The lawyer who led representation of former UCLA men’s basketball player Ed O’Bannon in a landmark antitrust victory over the NCAA has filed documents opposing a recently adjusted version of the proposed multi-billion-dollar settlements of three athlete-compensation cases against the NCAA and the Power Five conferences.
The filing, made late Wednesday night Pacific Time (early Thursday morning, Eastern Time), said that it was on behalf of a group comprising three current college athletes, two former college athletes, two current high school athletes. It also mentions one of the high school athletes’ parents, a person who also is a former college athlete.
‘The Settlements involve illusory, contradictory and overreaching terms … (they) go too far, offer too little, present too many contradictions, and should be rejected,’ argues the brief, which is signed by lawyers including Michael Hausfeld, who led the O’Bannon plaintiffs in a case that was decided in 2014 at the district-court level by the same judge who is handling the proposed settlement.
Among the items included in support of Hausfeld’s new brief is a letter from the governors of five states that do not have a Power Five school to NCAA President Charlie Baker and the NCAA Board of Governors, urging the association to ‘to restructure the settlement to take the concerns of our colleges and universities, who make up a majority of your member conferences.’
South Dakota’s attorney general has filed a suit against the NCAA in state court there to stop or alter the settlement, its governor, Kristi Noem, joining in the letter also signed by the governors of Montana, Idaho, Wyoming and North Dakota.
Under the proposed settlement, the NCAA and the conferences would fund a $2.8 billion damages pool for current and former athletes over a span of 10 years and allow Division I schools to share revenue with their athletes by paying them directly for use of their name, image and likeness (NIL), subject to a per-school cap that would increase over time.
Lawyers for the plaintiffs, the NCAA and the conferences have been seeking to gain preliminary approval for the settlement from U.S. District Judge Claudia Wilken in California.
During a hearing on the matter on Sept. 5, Wilken said she would not approve the original version of the settlement, citing concerns with how certain types of NIL deals that athletes currently have would be impacted by a new regulatory structure that also would be put in place under the settlement.
Last week, lawyers involved with the proposed agreement provided Wilken with an updated version that included small changes aimed at addressing her concerns.
With that version awaiting some type of action from Wilken, the overnight filing argued that she should reject it.
It presented some of the same points made by previous opponents of the settlement, and added new ones.
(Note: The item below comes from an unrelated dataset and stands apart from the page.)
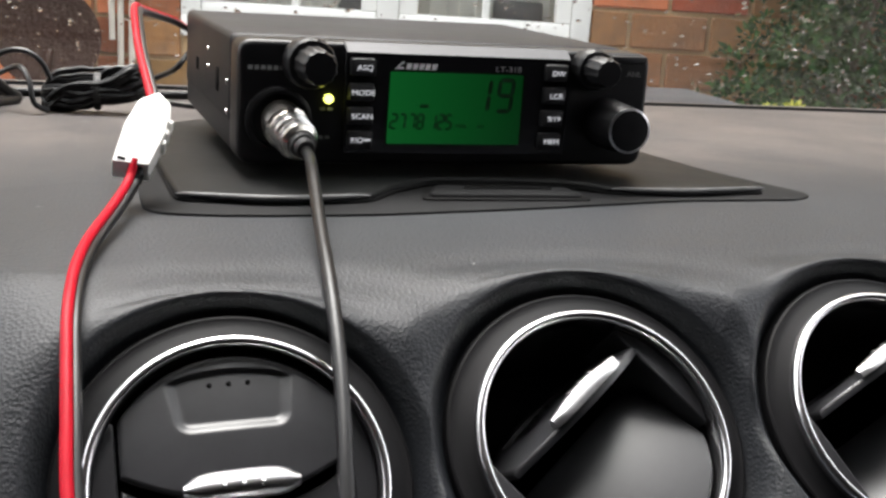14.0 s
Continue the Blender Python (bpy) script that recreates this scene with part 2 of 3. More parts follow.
def lathe(profile, segs=48, axis="z", squash=1.0, ribs=0, rib_depth=0.0, close=False, capped=True):
    """A turned form: profile of (radius, height); heights run along z, or towards the viewer (-y)."""
    bm = bmesh.new()
    rings = []
    for r, h in profile:
        ring = []
        for i in range(segs):
            a = 2 * math.pi * i / segs
            rr = r
            if ribs and r > 0.3 * profile[0][0]:
                rr = r * (1 - rib_depth * (0.5 + 0.5 * math.cos(a * ribs)))
            p = Vector((rr * math.cos(a), rr * math.sin(a) * squash, h))
            if axis == "-y":
                p = Vector((p.x, -p.z, p.y))
            ring.append(bm.verts.new(p))
        rings.append(ring)
    for a, b in zip(rings, rings[1:] + ([rings[0]] if close else [])):
        for i in range(segs):
            j = (i + 1) % segs
            bm.faces.new((a[i], a[j], b[j], b[i]))
    if not close:
        if profile[-1][0] > 1e-5:
            bm.faces.new(rings[-1])
        if profile[0][0] > 1e-5 and capped:
            bm.faces.new(rings[0][::-1])
    bmesh.ops.recalc_face_normals(bm, faces=bm.faces)
    return bm


def spline(points, steps=10):
    """A smooth run of places through the points."""
    p = [Vector(q) for q in points]
    p = [2 * p[0] - p[1]] + p + [2 * p[-1] - p[-2]]
    run = []
    for i in range(1, len(p) - 2):
        a, b, c, d = p[i - 1:i + 3]
        for k in range(steps):
            t = k / steps
            run.append(0.5 * (2 * b + (c - a) * t + (2 * a - 5 * b + 4 * c - d) * t * t + (3 * b - a - 3 * c + d) * t ** 3))
    return run + [p[-2]]


def tube(run, radius, segs=10, bm=None):
    bm = bm or bmesh.new()
    side, rings = None, []
    for i, q in enumerate(run):
        way = (run[min(i + 1, len(run) - 1)] - run[max(i - 1, 0)]).normalized()
        if side is None:
            side = way.cross(Vector((0, 0, 1)) if abs(way.z) < 0.9 else Vector((1, 0, 0))).normalized()
        side = (side - way * side.dot(way)).normalized()
        up = way.cross(side)
        r = radius[i] if isinstance(radius, (list, tuple)) else radius
        rings.append([bm.verts.new(q + r * (math.cos(2 * math.pi * k / segs) * side + math.sin(2 * math.pi * k / segs) * up)) for k in range(segs)])
    for a, b in zip(rings, rings[1:]):
        for k in range(segs):
            bm.faces.new((a[k], a[(k + 1) % segs], b[(k + 1) % segs], b[k]))
    bm.faces.new(rings[0][::-1])
    bm.faces.new(rings[-1])
    return bm


def slab(outline, z0, z1, bevel=0.0, segs=2, hole=None):
    """A plate with the given outline (x, y), between two heights."""
    bm = bmesh.new()
    low = [bm.verts.new((x, y, z0)) for x, y in outline]
    f = bm.faces.new(low)
    if f.normal.z > 0 or sum((a[0] * b[1] - b[0] * a[1]) for a, b in zip(outline, outline[1:] + outline[:1])) > 0:
        f.normal_flip()
    made = bmesh.ops.extrude_face_region(bm, geom=[f])["geom"]
    top = [v for v in made if isinstance(v, bmesh.types.BMVert)]
    for v in top:
        v.co.z = z1
    bmesh.ops.recalc_face_normals(bm, faces=bm.faces)
    if bevel:
        rim = [e for e in bm.edges if all(abs(v.co.z - z1) < 1e-7 for v in e.verts)]
        bmesh.ops.bevel(bm, geom=rim, offset=bevel, segments=segs, profile=0.5, affect="EDGES")
    return bm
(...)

For example, it contends that the recent changes to the proposed settlement don’t address one of the issues that Wilken raised during the hearing, when she seemed puzzled by an NCAA attorney’s contention that the NIL payments from schools to the athletes would not constitute pay for play.
At present, the NCAA has rules that prohibit athletes from receiving pay for play and from having NIL deals that are used as an inducement to enroll or remained enrolled at a specific school. However, those rules have been virtually impossible for the association to enforce. That initially was due to the growing prevalence of school-specific collectives – donor groups dedicated to pooling resources earmarked for NIL payments that often are, at best, only loosely based on the value of an athlete’s NIL rights or their promotional work. Beginning in February, it also was because a federal judge in Tennessee issued a preliminary injunction in a case brought by the state’s attorney general that says recruits and transfers can negotiate and sign NIL contracts before enrolling at a university.
Under the original version of the settlement, athletes would have to report NIL payments of more than $600 to a clearinghouse that would be established. And their deals – if made with a ‘booster’ – would be subject to review, with the goal being the prevention of pay for play and deals that pay amounts above market value.
Athletes who have questions about the permissibility of their agreements would be able to seek advisory opinion from an enforcement group. If the enforcement group sought to sanction an athlete because of a deal, the athlete would have the ability to bring the matter to a neutral arbitrator.
In the revisions filed last week, the basic reporting, clearinghouse and arbitration processes would remain as originally proposed, but the settlement now would do away with the term ‘booster’ and replace it with a new term, ‘Associated Entity or Individual,’ that carries a specific, five-part definition.
The new filing argues that, regardless of the terminology, if the goal of the proposed regulatory setup is to prevent pay for play, that doesn’t make sense because – and this was emphatically presented in italics – ‘that is precisely what revenue sharing with college athletes is.’
The new filing also contends that the new regulatory arrangement would effectively ‘end the opportunities created by NIL Collectives’ and ‘serves as a blatant attempt by the NCAA to gain control of a free market they have no legal authority to control.’